Malam ini aku mendengar cerita
tentang kerumitan permasalahan di keluargaku lagi. Bahwa warisan, harta bisa
menjadi hal yang sangat krusial dalam hubungan keluarga. Aku heran, karna aku
tak pernah merasakan betapa perlunya harta dibagi rata, betapa pembagian itu
sangat menentukan kenyamanan hubungan, aku tak paham. Tapi itulah mengapa di
dalam Al-Qur’an permasalahan soal warisan dijelaskan dengan begitu detail. Di
beberapa kebudayaan permasalahan warisan masih sangat mempengaruhi hubungan
antar saudara di dalam keluarga.
Aku orang betawi. Suku yang dalam
budayanya permasalahan kepemilikan tanah sangat penting. Mungkin juga karna
terlalu bergantung pada tanah warisan, orang betawi jadi tak punya
kecenderungan besar untuk mencari uang yang banyak dengan cara lain selain
menyewakan tanah atau menjual tanah.
Permasalahan di dalam keluargaku
bukan hanya menyangkut itu. Ramai sekali. Dari dulu ramai sekali masalah.
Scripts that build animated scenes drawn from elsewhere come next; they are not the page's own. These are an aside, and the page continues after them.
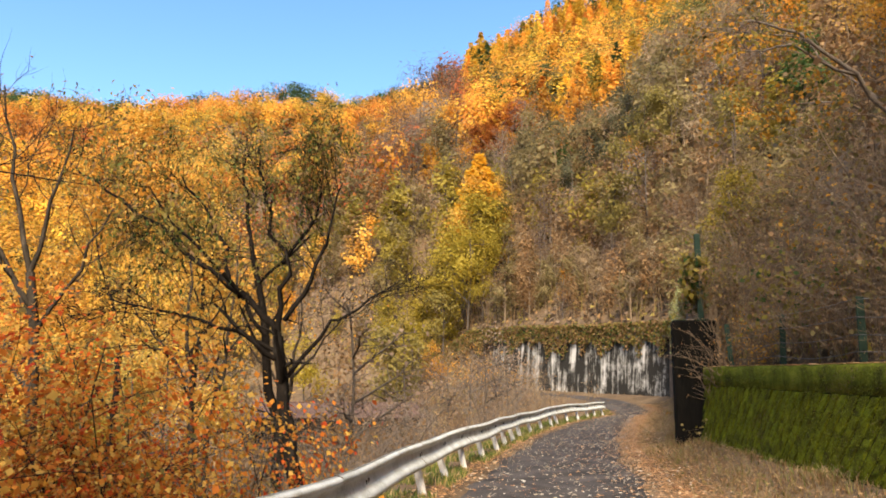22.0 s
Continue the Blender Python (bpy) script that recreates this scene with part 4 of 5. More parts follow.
T_GREEN = template("green_tree", "dull green tree on the slope", "tree", BARK, [L_GREEN], 38, tall=8, r_trunk=0.12, spread=0.45, count=1500, size=0.26, jitter=0.3)
SPUR = [light_tree("grey_tree", "leafless grey tree with fine twigs on the spur", BARK_PALE, L_MAUVE, 71, 7.5, 420, 0.75, True, 0.03, -0.7),
        light_tree("dull_tree", "dull brown tree keeping withered leaves on the spur", TWIG, L_BROWN, 72, 7, 430, 0.27, True),
        light_tree("olive_tree", "olive tree on the spur", TWIG, L_DRAB, 73, 7.5, 620, 0.29, True),
        light_tree("mauve_tree", "mauve-brown bare tree on the spur", TWIG, L_STRAW, 74, 7, 560, 0.8, False, 0.04, -0.6),
        light_tree("russet_tree", "amber tree on the spur", TWIG, L_AMBER, 75, 7.5, 800, 0.28),
        light_tree("lime_tree", "yellow-green tree on the spur", BARK_GREY, L_LIME, 76, 8, 800, 0.32),
        light_tree("gold_tree", "golden tree on the spur", BARK_GREY, L_GOLD, 77, 8, 800, 0.32),
        light_tree("dark_green_tree", "dark green tree on the spur", TWIG, L_GREEN, 78, 7.5, 900, 0.28)]
LARCH_A = larch("golden larch on the hillside", L_LARCH, 41)
LARCH_B = larch("orange larch on the hillside", L_AMBER, 42)
for k_ in (T_LANKY, T_OLIVE, T_GOLD, T_AMBER, T_YELLOW, T_RED, T_BARE, T_LIME, T_GREEN, T_DUSK):
    tagged(k_, group="trees on the slope")

g = np.random.default_rng(5)
# bank above the road: bushes first, taller trees up the slope
bank_kinds = [SHRUB_BARE, SHRUB_BROWN, SHRUB_OLIVE, SHRUB_LIME, SHRUB_AMBER]
for _ in range(45):
    y = g.uniform(-4, 17)
    x = float(np.interp(y, RIGHT[:12, 1], RIGHT[:12, 0])) + 1.0 + 12 * g.uniform()
    if math.hypot(x - 4.2, y - 6.4) > 1.7 and math.hypot(x - 3.6, y - 4.0) > 2:
        put((SHRUB_BARE, SHRUB_OLIVE, SHRUB_BARE, SHRUB_LIME, SHRUB_BROWN)[_ % 5], x, y, g.uniform(0.9, 1.5), g.uniform(0, 360))
for _ in range(42):
    y = g.uniform(15, 36)
    x = float(np.interp(y, RIGHT[:12, 1], RIGHT[:12, 0])) + g.uniform(0.5, 1.1)
    put((SHRUB_BARE, SHRUB_BROWN, SHRUB_BARE, SHRUB_AMBER)[_ % 4], x, y, g.uniform(0.35, 0.75), g.uniform(0, 360))
for _ in range(250):
    y = g.uniform(-5, 66)
    d = 0.9 + 13 * g.uniform() ** 1.5
    x = float(np.interp(y, RIGHT[:12, 1], RIGHT[:12, 0])) + d
    w = [0.3, 0.32, 0.22, 0.06, 0.1] if y > 14 else [0.42, 0.3, 0.15, 0.08, 0.05]
    if math.hypot(x - 4.2, y - 6.4) < 1.5 or math.hypot(x - 3.6, y - 4.0) < 1.8:
        continue
    put(bank_kinds[g.choice(5, p=w)], x, y, g.uniform(0.6, 1.25), g.uniform(0, 360))
for _ in range(78):
    y = g.uniform(-4, 62)
    d = 4.5 + 26 * g.uniform()
    x = float(np.interp(y, RIGHT[:12, 1], RIGHT[:12, 0])) + d
    if (abs(x - 7.5) < 2 and abs(y - 31) < 3) or (y < 15 and d < 5.5) or (y < 24 and d < 7) or (14 < y < 31 and abs(x - 0.33 * (y - 6.5)) < 3.6):
        continue
    kd = [T_OLIVE, T_AMBER, T_GOLD, T_BARE, T_LIME, T_LANKY][g.choice(6, p=[0.06, 0.26, 0.3, 0.06, 0.12, 0.2])]
    put(kd, x, y, g.uniform(0.6, 1.1) * (0.8 if d < 8 else 1.1), g.uniform(0, 360))
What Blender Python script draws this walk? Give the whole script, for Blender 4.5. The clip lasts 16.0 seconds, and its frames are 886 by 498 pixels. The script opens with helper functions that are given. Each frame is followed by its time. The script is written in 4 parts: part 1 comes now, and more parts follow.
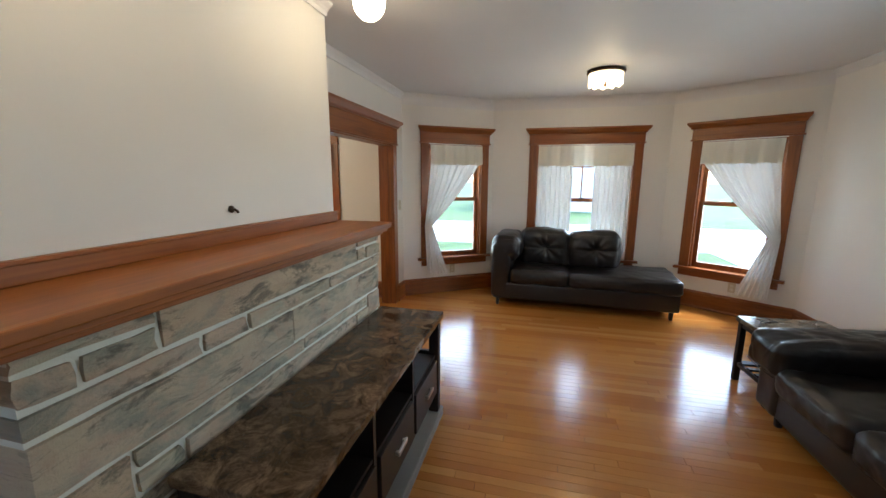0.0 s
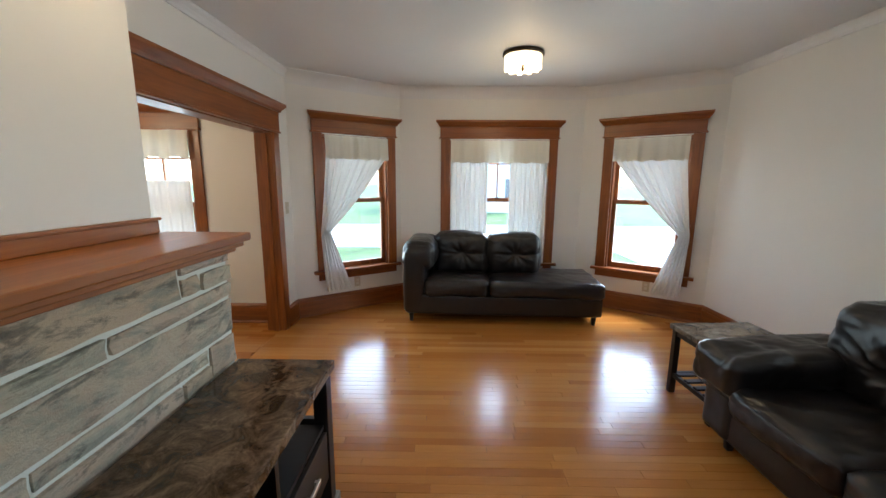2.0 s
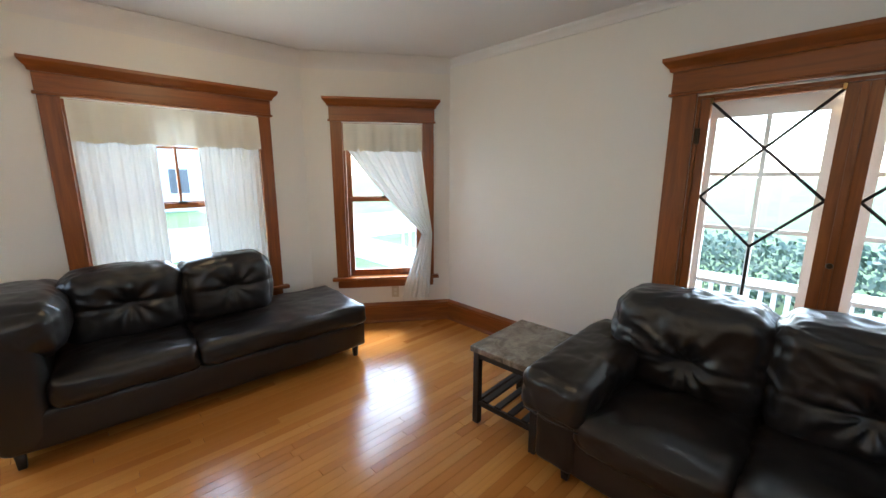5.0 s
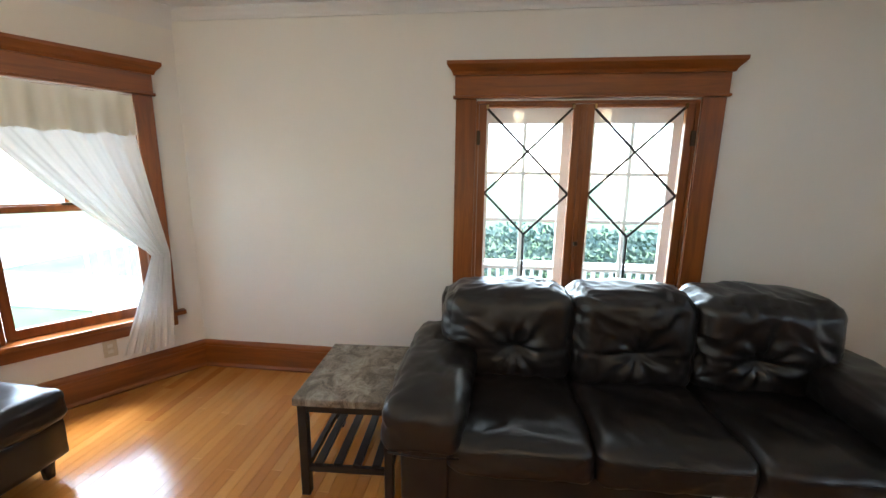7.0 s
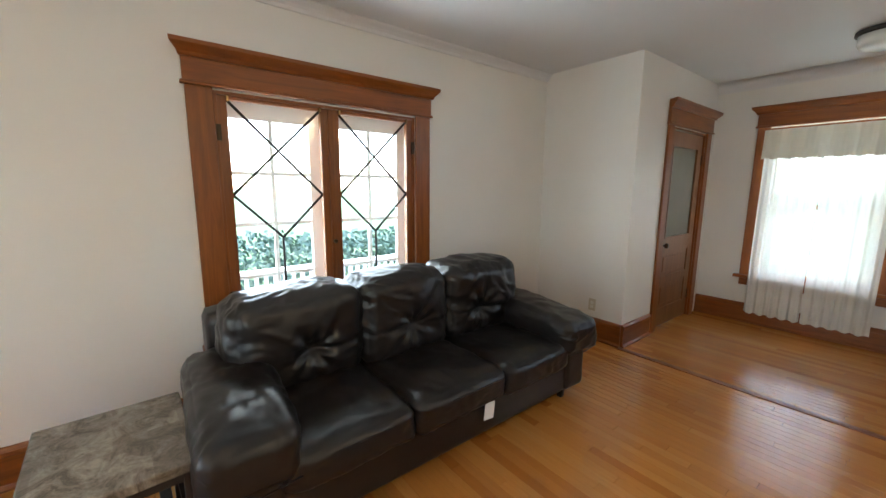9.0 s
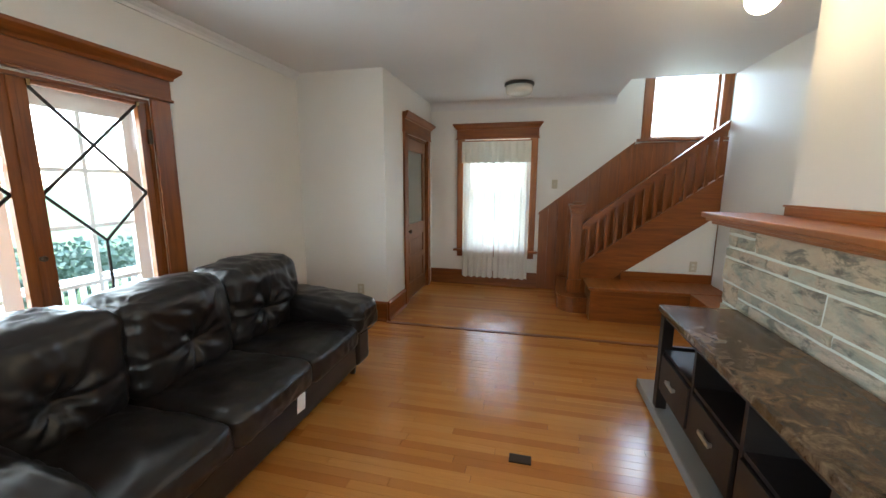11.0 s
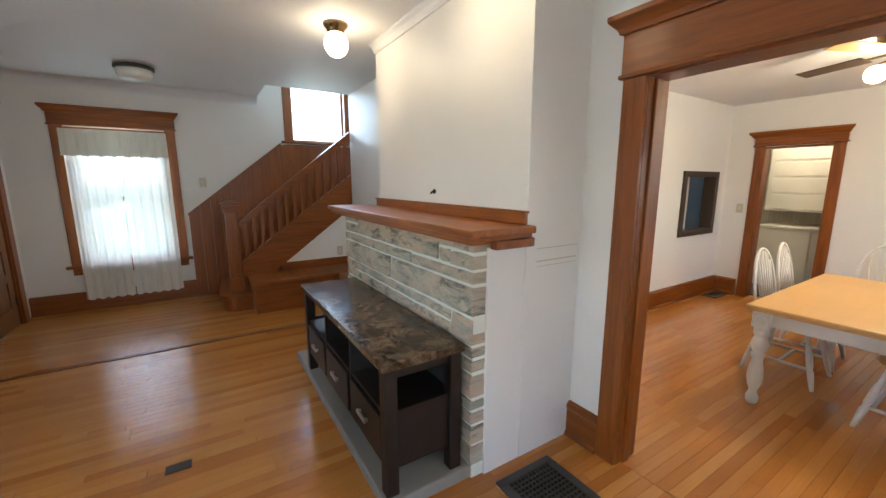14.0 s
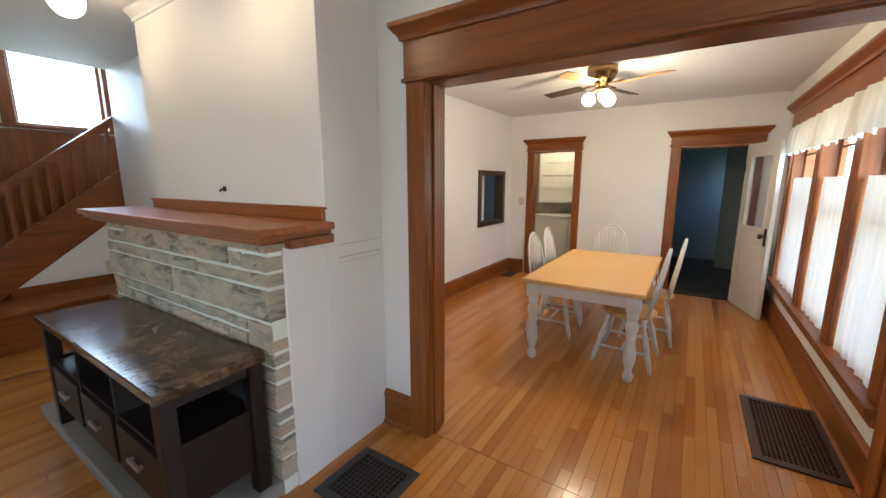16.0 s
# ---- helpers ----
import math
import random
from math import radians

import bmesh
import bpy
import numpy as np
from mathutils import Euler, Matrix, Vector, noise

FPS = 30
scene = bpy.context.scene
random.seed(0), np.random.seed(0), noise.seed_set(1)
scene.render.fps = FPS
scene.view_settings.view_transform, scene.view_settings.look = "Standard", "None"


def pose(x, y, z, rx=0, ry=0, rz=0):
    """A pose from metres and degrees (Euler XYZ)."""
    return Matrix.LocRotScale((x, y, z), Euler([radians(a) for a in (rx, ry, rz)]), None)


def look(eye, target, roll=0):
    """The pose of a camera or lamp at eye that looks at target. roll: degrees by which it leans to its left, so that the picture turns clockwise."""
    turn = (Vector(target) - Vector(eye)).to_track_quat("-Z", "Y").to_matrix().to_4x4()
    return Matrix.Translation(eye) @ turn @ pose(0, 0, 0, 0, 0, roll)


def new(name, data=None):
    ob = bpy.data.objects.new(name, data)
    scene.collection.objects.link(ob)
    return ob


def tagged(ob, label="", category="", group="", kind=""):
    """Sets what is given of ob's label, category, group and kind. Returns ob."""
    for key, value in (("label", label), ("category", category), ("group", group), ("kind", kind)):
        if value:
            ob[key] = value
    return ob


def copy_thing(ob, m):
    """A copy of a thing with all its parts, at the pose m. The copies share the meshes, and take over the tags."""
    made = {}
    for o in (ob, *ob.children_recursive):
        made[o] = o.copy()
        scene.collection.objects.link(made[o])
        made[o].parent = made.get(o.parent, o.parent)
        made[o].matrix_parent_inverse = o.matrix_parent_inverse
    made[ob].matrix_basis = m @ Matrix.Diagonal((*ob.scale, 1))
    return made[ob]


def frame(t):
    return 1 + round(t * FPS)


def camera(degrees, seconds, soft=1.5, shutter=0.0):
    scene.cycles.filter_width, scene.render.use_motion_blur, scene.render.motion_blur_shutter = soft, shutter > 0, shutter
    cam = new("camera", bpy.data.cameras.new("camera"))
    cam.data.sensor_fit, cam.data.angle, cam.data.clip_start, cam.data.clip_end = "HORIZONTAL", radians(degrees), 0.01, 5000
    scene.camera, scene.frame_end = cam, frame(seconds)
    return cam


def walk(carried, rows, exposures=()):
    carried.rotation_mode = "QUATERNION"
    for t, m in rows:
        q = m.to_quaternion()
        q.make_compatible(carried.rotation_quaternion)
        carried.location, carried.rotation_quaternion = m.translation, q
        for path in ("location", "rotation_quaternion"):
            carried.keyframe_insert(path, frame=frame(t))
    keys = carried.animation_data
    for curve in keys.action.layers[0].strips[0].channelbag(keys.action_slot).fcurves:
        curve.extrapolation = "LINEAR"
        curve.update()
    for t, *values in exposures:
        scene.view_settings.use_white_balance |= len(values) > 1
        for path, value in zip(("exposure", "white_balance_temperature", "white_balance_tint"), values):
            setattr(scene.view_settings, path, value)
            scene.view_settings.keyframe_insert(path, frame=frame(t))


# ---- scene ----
cam = camera(98.4, 16.0)
PATH = [
    (0, (0.258, 2.839, 1.517), (-0.218, 4.748, 1.158), 0.3),
    (0.5, (0.261, 2.977, 1.515), (-0.198, 4.891, 1.162), 0.2),
    (1, (0.216, 3.174, 1.491), (-0.128, 5.113, 1.142), 0.4),
    (1.5, (0.205, 3.336, 1.48), (-0.009, 5.295, 1.134), 0.3),
    (2, (0.2, 3.508, 1.465), (0.173, 5.478, 1.12), 0.4),
    (2.5, (0.187, 3.686, 1.471), (0.358, 5.649, 1.127), 0.4),
    (3, (0.154, 3.896, 1.475), (0.549, 5.825, 1.126), 0.4),
    (3.5, (0.147, 4.093, 1.472), (0.767, 5.962, 1.119), 0.4),
    (6, (0.237, 5.028, 1.513), (1.997, 5.893, 1.117), 0.3),
    (6.5, (0.275, 5.166, 1.489), (2.161, 5.708, 1.104), 0.5),
    (7, (0.317, 5.269, 1.467), (2.271, 5.484, 1.098), 0.8),
    (7.5, (0.341, 5.379, 1.462), (2.306, 5.266, 1.105), 0.5),
    (8, (0.355, 5.494, 1.43), (2.267, 5.007, 1.102), 0.6),
    (8.5, (0.373, 5.618, 1.414), (2.147, 4.75, 1.097), 0.5),
    (9, (0.352, 5.714, 1.422), (1.905, 4.494, 1.104), 0.4),
    (11.5, (0.489, 6.114, 1.425), (0.639, 4.147, 1.092), 0.1),
    (12, (0.46, 6.17, 1.448), (0.299, 4.205, 1.112), -0.0),
    (12.5, (0.419, 6.231, 1.453), (0.022, 4.299, 1.118), -0.0),
    (13, (0.371, 6.296, 1.449), (-0.261, 4.429, 1.114), 0.0),
    (13.5, (0.321, 6.352, 1.445), (-0.52, 4.569, 1.109), 0.1),
    (14, (0.275, 6.399, 1.447), (-0.773, 4.731, 1.101), -0.0),
    (14.5, (0.246, 6.435, 1.448), (-0.978, 4.893, 1.097), -0.1),
    (15, (0.218, 6.462, 1.453), (-1.171, 5.067, 1.095), -0.1),
    (15.5, (0.193, 6.477, 1.442), (-1.333, 5.234, 1.087), 0.0),
    (16, (0.17, 6.509, 1.431), (-1.482, 5.438, 1.08), 0.0),
]
EXPOSURES = [(0, 3.36, 5900, 5), (3.5, 3.48, 5850, 5), (6, 3.65, 6000, 5), (9, 4.0, 6150, 5), (12.5, 3.9, 6050, 5), (14, 3.74, 5850, 6), (16, 3.58, 5780, 6)]
walk(cam, [(t, look(eye, target, roll)) for t, eye, target, roll in PATH], EXPOSURES)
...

Bukan
hanya memang karna masalahnya ada, tapi juga karna sifat keluarga yang
mempersoalkan hal yang kecil jadi besar. Dari sudut pandangku itu bukan suatu
hal yang bisa jadi masalah yang rumit, tapi ternyata di sudut pandang mereka
yang mengalami, hal tersebut sangat berkaitan dengan kenyamanan hubungan di
dalam silaturahmi keluarga. Ya, “yang tidak mengalami tidak akan memahami”.
Lalu, bagaimana caranya
menyampaikan kesalahpahaman tentang masalah warisan? Itu yang sedang kakak dan
ibuku bingungkan belakangan ini. Ada permasalahan menyangkut kesalahpahaman
yang dipupuk sejak aku belum lahir. Tanpa pernah diselesaikan, mereka hanya
saling memendam ketidaknyamanan dan keganjalan dalam hati, tanpa pernah coba
dibicarakan. Kini, karna suatu pemicu, terbukalah konflik itu. Bagus memang,
tapi kini permasalahannya adalah bagaimana cara menyampaikan maksud sebenarnya
yang baik? Komunikasi. Intinya, apa yang mesti dikatakan, dibuka dengan
pembicaraan apa, bagaimana mengatur alurnya agar maksudnya tersampaikan. Bahwa
ilmu komunikasi memang sesulit itu.
Ima no watashi kawaritai yo, Nino
no you ni. Aku yang sekarang ingin berubah, seperti halnya Nino. Seorang
introvert yang menguasai hal yang tak biasanya dikuasai seorang introvert. Ya,
seperti Nino. Perasaan itu muncul lagi hari ini. Belajar berkomunikasi dengan
baik. Belajar menyampaikan bahasa secara pragmatis dan performatif. Bagaimana
mempengaruhi orang lain dengan bahasa, bagaimana menyampaikan bahasa dengan
baik dalam situasi yang berbeda. Pokoknya persoalan bahasa performatif dan
pragmatis! Ya, hidup memanglah bukan hanya tentang menginterpretasikan dunia dan
kehidupan, tapi juga tentang berbuat sesuatu untuk memaknainya. Aku bertobat
dari pandangan sempit rasionalis, meski aku tak berpindah total secara ekstrim.
Tapi Nino memang salah satu inspirator yang membuatku menajamkan sisi pragmatis
dalam diriku.
Komunikasi memang sulit, dan aku
bukan orang yang berbakat dalam menyampaikan bahasa secara performatif.